Servant leadership is a philosophy and set of practices that enriches the lives of individuals, builds better organizations, and ultimately creates a more just and caring world. The approach to management turns the traditional power hierarchy upside down, putting the needs of others first and helping people develop and perform as highly as possible.

Put simply, servant leadership is about prioritizing the growth and well-being of employees and the communities to which they belong. Unlike traditional leadership models that emphasize the accumulation and exercise of power by those at the top of an organization, servant leadership is based on the idea that the primary role of the leader is to serve others.

The concept of servant leadership was coined by Robert K. Greenleaf in his 1970 essay, “The Servant as Leader.” Greenleaf described it as a leadership philosophy where the main goal of the leader is to serve. This is in stark contrast to traditional leadership where the leader’s primary focus is the thriving of their company or organizations.

Defining characteristics of servant leaders include:

1. Listening: They focus on listening to understand, rather than to respond.

2. Empathy: They strive to understand and empathize with others.

3. Healing: They help foster the emotional health of their team members.

4. Awareness: They are self-aware and situationally aware.

5. Persuasion: They seek to convince others rather than coerce compliance.

6. Conceptualization: They think beyond day-to-day realities to bigger possibilities.

7. Foresight: They have the ability to foresee likely outcomes of situations.

8. Stewardship: They hold their institution in trust for the greater good of society.

9. Commitment to the growth of people: They are committed to the personal, professional, and spiritual growth of each individual within the organization.

10. Building community: They seek to create a sense of community within the organization.

Servant leaders achieve results for their organizations by giving priority attention to the needs of their colleagues and those they serve. They are often seen as humble stewards of their organization’s resources: human, financial, and physical.

The approach can lead to higher employee engagement, increased trust, stronger teamwork, and improved performance. When leaders prioritize the needs of their team members, those team members feel valued and are more likely to be committed to their work and the organization’s goals.
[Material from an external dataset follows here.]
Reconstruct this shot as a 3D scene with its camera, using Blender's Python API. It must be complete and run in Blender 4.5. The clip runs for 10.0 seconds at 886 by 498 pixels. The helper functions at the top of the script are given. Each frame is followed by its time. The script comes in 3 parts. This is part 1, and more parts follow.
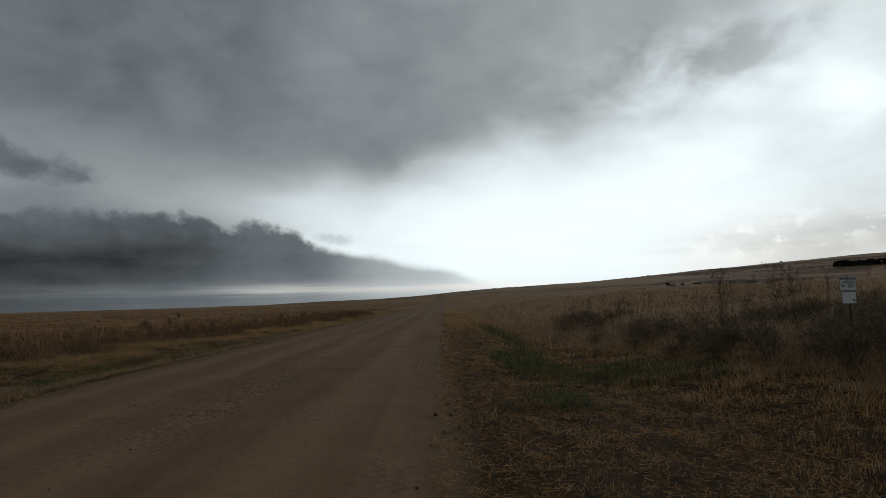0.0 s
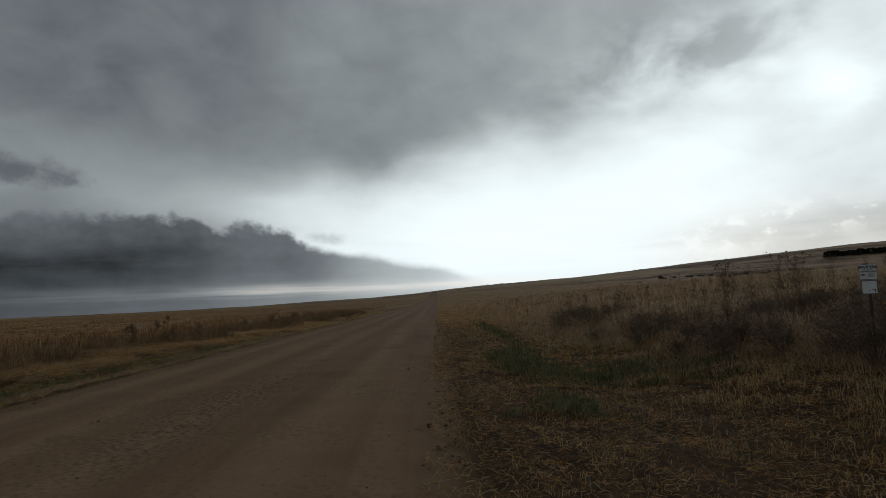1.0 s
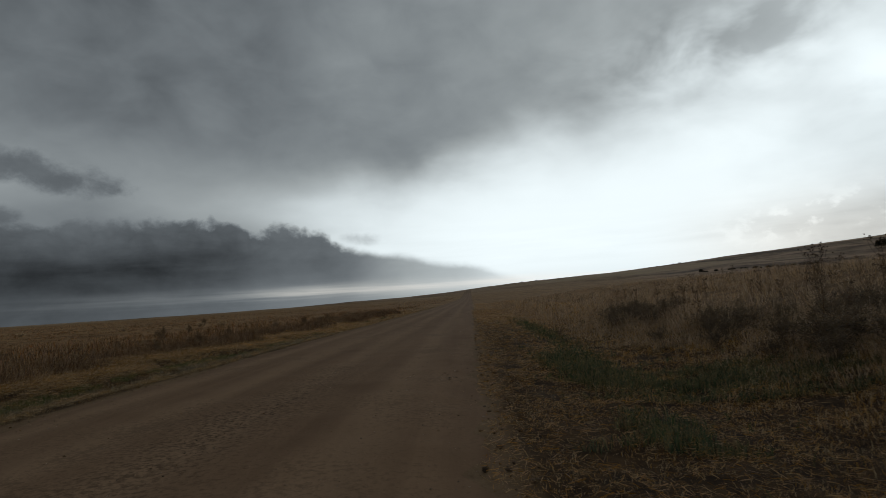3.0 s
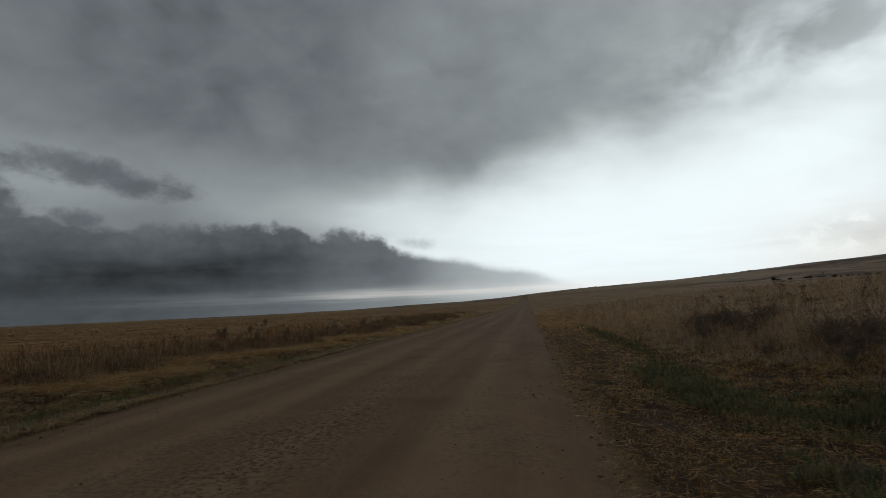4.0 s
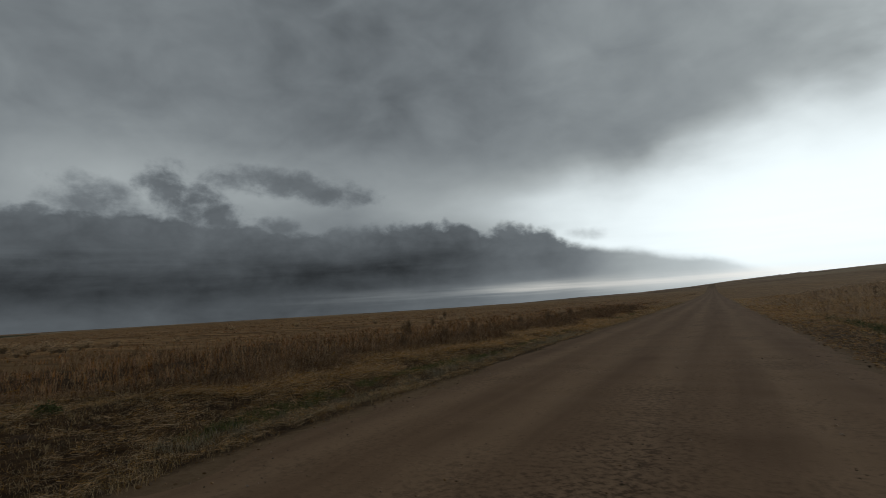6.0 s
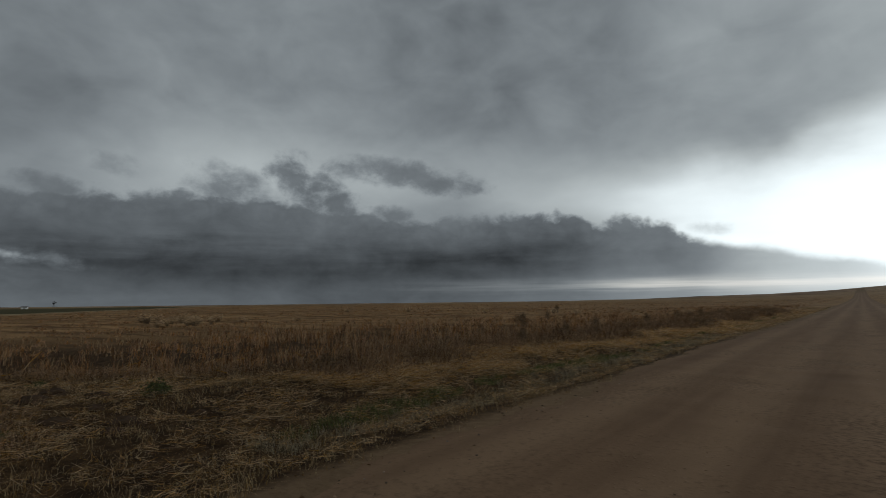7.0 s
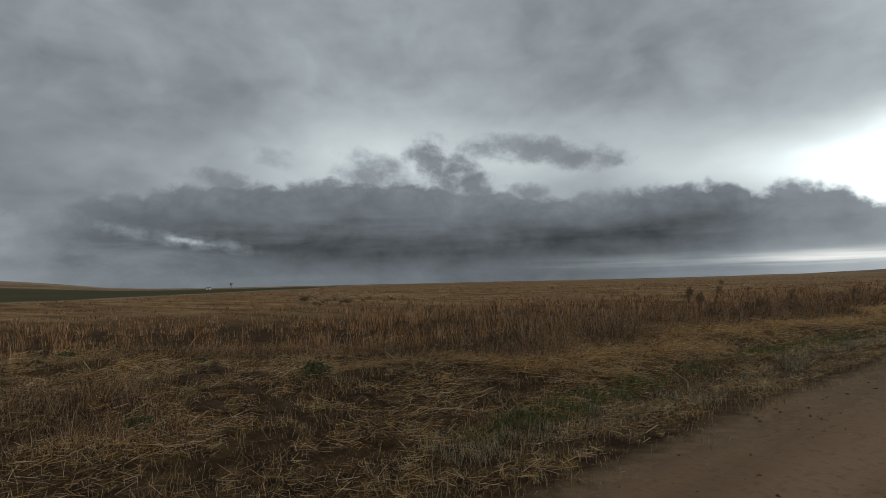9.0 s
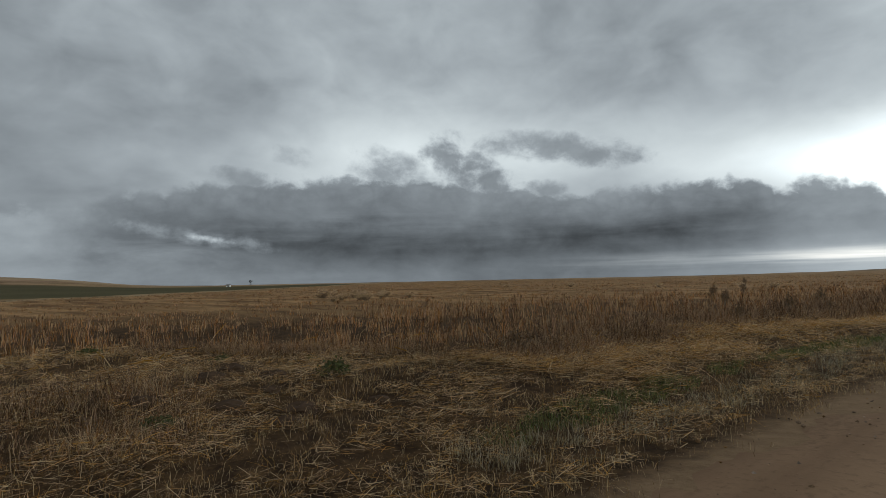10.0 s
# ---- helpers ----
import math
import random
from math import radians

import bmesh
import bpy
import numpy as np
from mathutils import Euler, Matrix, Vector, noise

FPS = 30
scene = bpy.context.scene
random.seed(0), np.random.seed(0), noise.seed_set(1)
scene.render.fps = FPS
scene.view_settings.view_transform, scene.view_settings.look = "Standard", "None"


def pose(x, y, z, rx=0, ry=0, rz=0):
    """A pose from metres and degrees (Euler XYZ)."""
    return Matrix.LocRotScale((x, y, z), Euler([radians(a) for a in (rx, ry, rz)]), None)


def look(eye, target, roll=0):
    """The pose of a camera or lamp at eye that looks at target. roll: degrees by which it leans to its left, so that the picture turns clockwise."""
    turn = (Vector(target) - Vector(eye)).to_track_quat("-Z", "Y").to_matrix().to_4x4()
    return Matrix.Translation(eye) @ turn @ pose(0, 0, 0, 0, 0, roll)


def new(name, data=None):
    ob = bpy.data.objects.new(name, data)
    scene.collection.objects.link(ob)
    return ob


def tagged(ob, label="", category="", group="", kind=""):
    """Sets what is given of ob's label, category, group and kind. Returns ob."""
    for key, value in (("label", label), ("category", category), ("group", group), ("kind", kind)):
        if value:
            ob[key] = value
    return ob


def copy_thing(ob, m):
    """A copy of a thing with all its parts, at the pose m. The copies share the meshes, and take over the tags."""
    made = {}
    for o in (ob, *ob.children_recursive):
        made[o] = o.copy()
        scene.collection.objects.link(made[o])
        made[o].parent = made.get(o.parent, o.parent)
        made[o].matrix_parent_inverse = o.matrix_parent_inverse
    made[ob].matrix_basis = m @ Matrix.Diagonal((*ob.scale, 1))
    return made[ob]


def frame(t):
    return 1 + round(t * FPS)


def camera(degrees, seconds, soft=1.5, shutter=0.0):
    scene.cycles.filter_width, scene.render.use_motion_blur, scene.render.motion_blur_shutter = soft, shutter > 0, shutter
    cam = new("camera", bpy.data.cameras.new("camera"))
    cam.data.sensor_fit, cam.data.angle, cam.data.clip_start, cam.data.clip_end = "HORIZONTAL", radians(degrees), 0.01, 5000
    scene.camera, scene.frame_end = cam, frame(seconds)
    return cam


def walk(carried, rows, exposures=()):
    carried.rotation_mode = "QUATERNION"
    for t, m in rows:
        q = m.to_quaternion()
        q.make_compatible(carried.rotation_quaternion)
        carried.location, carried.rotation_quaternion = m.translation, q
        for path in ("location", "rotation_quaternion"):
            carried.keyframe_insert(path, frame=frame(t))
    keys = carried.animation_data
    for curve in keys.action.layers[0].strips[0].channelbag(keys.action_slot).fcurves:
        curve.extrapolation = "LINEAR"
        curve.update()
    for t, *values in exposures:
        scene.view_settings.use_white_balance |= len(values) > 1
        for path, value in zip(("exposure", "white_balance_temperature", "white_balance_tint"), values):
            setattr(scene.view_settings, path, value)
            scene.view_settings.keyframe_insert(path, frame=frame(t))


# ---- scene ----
cam = camera(76.2, 10.0, soft=0.7, shutter=0.3)
PATH = [
    (0.0, pose(-0.000, 0.000, 1.534, 95.31, 1.49, 0.00)),
    (0.5, pose(0.024, 0.361, 1.545, 95.23, 1.98, -0.25)),
    (1.0, pose(0.022, 0.767, 1.546, 95.03, 2.58, -0.63)),
    (1.5, pose(0.025, 1.184, 1.541, 94.96, 3.29, -0.68)),
    (2.0, pose(0.025, 1.601, 1.544, 94.89, 3.30, -0.10)),
    (3.5, pose(-0.380, 3.379, 1.520, 95.31, 3.22, 5.31)),
    (4.0, pose(-0.679, 4.154, 1.510, 95.83, 2.63, 8.46)),
    (4.5, pose(-1.070, 4.916, 1.487, 95.91, 4.07, 12.19)),
    (5.0, pose(-1.526, 5.630, 1.489, 95.75, 3.99, 16.33)),
    (5.5, pose(-1.991, 6.224, 1.483, 95.85, 4.28, 20.63)),
    (7.0, pose(-3.568, 7.962, 1.499, 95.41, 0.65, 36.43)),
    (7.5, pose(-4.145, 8.355, 1.452, 94.72, 0.92, 41.41)),
    (8.0, pose(-4.634, 8.607, 1.413, 94.09, 1.21, 45.37)),
    (8.5, pose(-4.987, 8.758, 1.387, 93.67, 1.29, 48.29)),
    (9.0, pose(-5.197, 8.844, 1.374, 93.43, 1.30, 50.36)),
    (9.5, pose(-5.323, 8.888, 1.374, 93.28, 1.22, 51.66)),
    (10.0, pose(-5.395, 8.911, 1.368, 93.23, 1.19, 52.09)),
]
EXPOSURES = [(0, 0.2), (2, 0.2), (3.5, 0.12), (5.5, 0.18), (7, 0.45), (7.5, 0.58), (8, 0.74), (9, 1.05), (10, 1.3)]
walk(cam, PATH, EXPOSURES)

# ---- world: a heavy overcast sky with a bright opening ahead to the right ----
world = bpy.data.worlds.new("overcast")
scene.world = world
world.use_nodes = True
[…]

Critics of servant leadership argue that it can be time-consuming and may not be suitable in all contexts, particularly in highly competitive or fast-paced environments. But proponents argue that the long-term benefits of building a culture of trust and empowerment outweigh any short-term inefficiencies.

In today’s complex and rapidly changing business environment, many organizations are finding that the servant leadership model aligns well with the values of younger generations in the workforce, who often prioritize purpose and personal growth over traditional hierarchical structures.

As we move further into the 21st century, servant leadership continues to gain traction as a viable and effective leadership philosophy, one that can create stronger, more innovative, and more humane organizations.